After the flogging took place, the woman, who was just 21-years-old at the time, reportedly fainted after being beaten by three different female officers, and had to be carried to an ambulance.
Yet while Aceh may seem an anomaly in Indonesia, flogging is also used across Southeast Asia in countries such as Malaysia and Singapore, the latter of which appears to be increasingly embracing the use of the cane.
On May 6, the Singaporean government announced that caning would be handed down to male students who had been found guilty of bullying, and would be applicable to male children as young as nine.
“Schools will consider factors such as the maturity of the student and if caning will help the student learn from his mistake and understand the gravity of what he has done,” Singaporean Minister of Education, Desmond Lee, said of the new plans to beat bullies.
Human Rights Abuse?
Yet in addition to scant academic evidence or research that caning acts as a deterrent, human rights bodies such as Human Rights Watch and Amnesty International have repeatedly slammed the practice.
In 2025, two men aged 20 and 21 were caned in Aceh, having been found guilty of having same-sex relations. The pair were handed a punishment of 76 strokes of the cane each, as same-sex acts are prohibited under Sharia law.
Following the caning, Amnesty International’s Regional Research Director Montse Ferrer called the public flogging “a disturbing act of state-sanctioned discrimination and cruelty.”

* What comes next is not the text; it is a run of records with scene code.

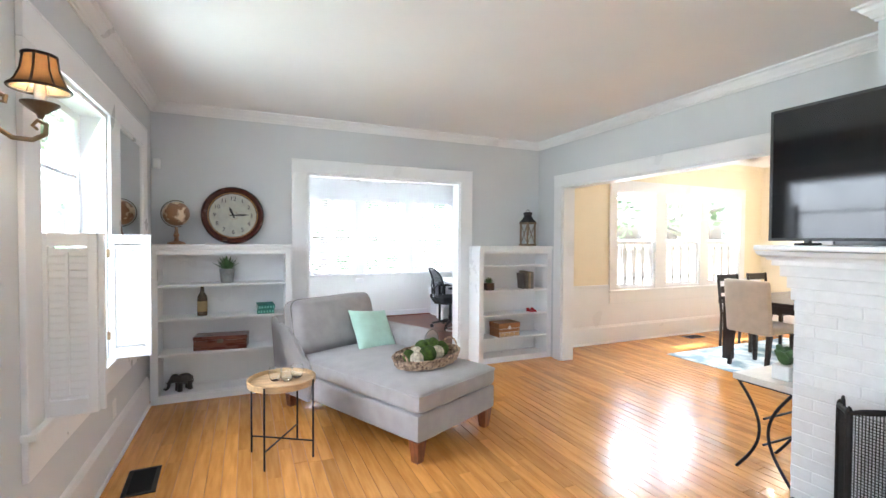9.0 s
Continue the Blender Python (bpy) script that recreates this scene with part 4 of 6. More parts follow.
def petal(cu, cv, tu, tv, w, y, mat, name, seed, grow=1.0):
    """A painted petal from the flower's middle towards (tu, tv), kept within the canvas."""
    bm, a = bmesh.new(), Vector((cu * PW, cv * PH))
    d = Vector((tu * PW, tv * PH)) - a
    n2 = Vector((-d.y, d.x)).normalized()
    left, right = [], []
    for i in range(15):
        t = i / 14
        k = w * math.sin(math.pi * min(1, 0.1 + 0.86 * t ** 0.8)) ** 0.6 * grow
        wob = 0.02 * noise.noise(Vector((t * 5, seed, 0)))
        for side, out in ((1, left), (-1, right)):
            p = a + d * (0.12 + t * 0.9 * (0.97 + 0.03 * grow)) + n2 * side * (k + wob * 1.6 * noise.noise(Vector((t * 9, seed, side))) * 3)
            out.append(bm.verts.new((max(0.002, min(PW - 0.002, p.x)), y, max(0.002, min(PH - 0.002, p.y)))))
    for i in range(14):
        bm.faces.new((left[i], left[i + 1], right[i + 1], right[i]))
    return part(name, bm, mat, pa)


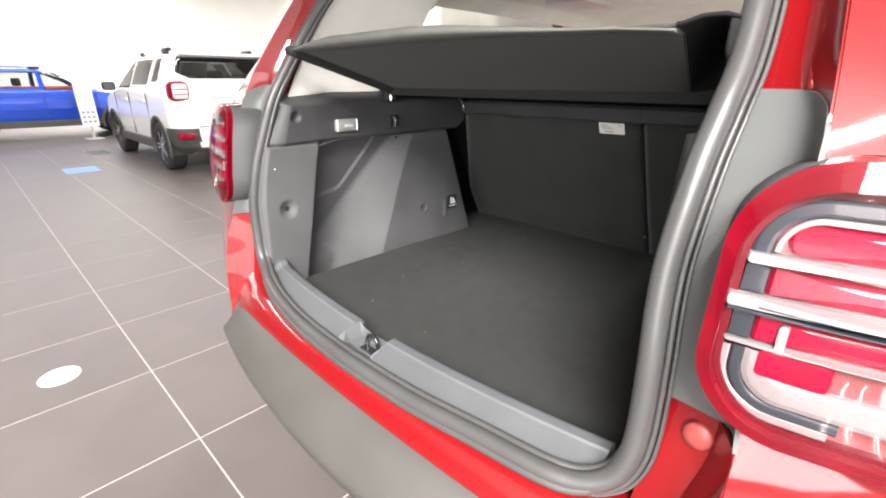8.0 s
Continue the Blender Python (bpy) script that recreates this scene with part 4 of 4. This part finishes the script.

“This punishment is a horrifying reminder of the institutionalized stigma and abuse faced by LGBTQ+ individuals in Aceh,” she said. “Consensual same-sex activity between adults should never be criminalized. Punishments such as flogging are cruel, inhuman and degrading and may amount to torture under international law.”
Ferrer also argued that Indonesia is a member of the U.N. Human Rights Council and a state party to the Convention Against Torture, and that therefore it needed to align its laws with its constitutional commitments to equality and non-discrimination.
“The criminalization of same-sex conduct and corporal punishment has no place in a just and humane society,” Ferrer said.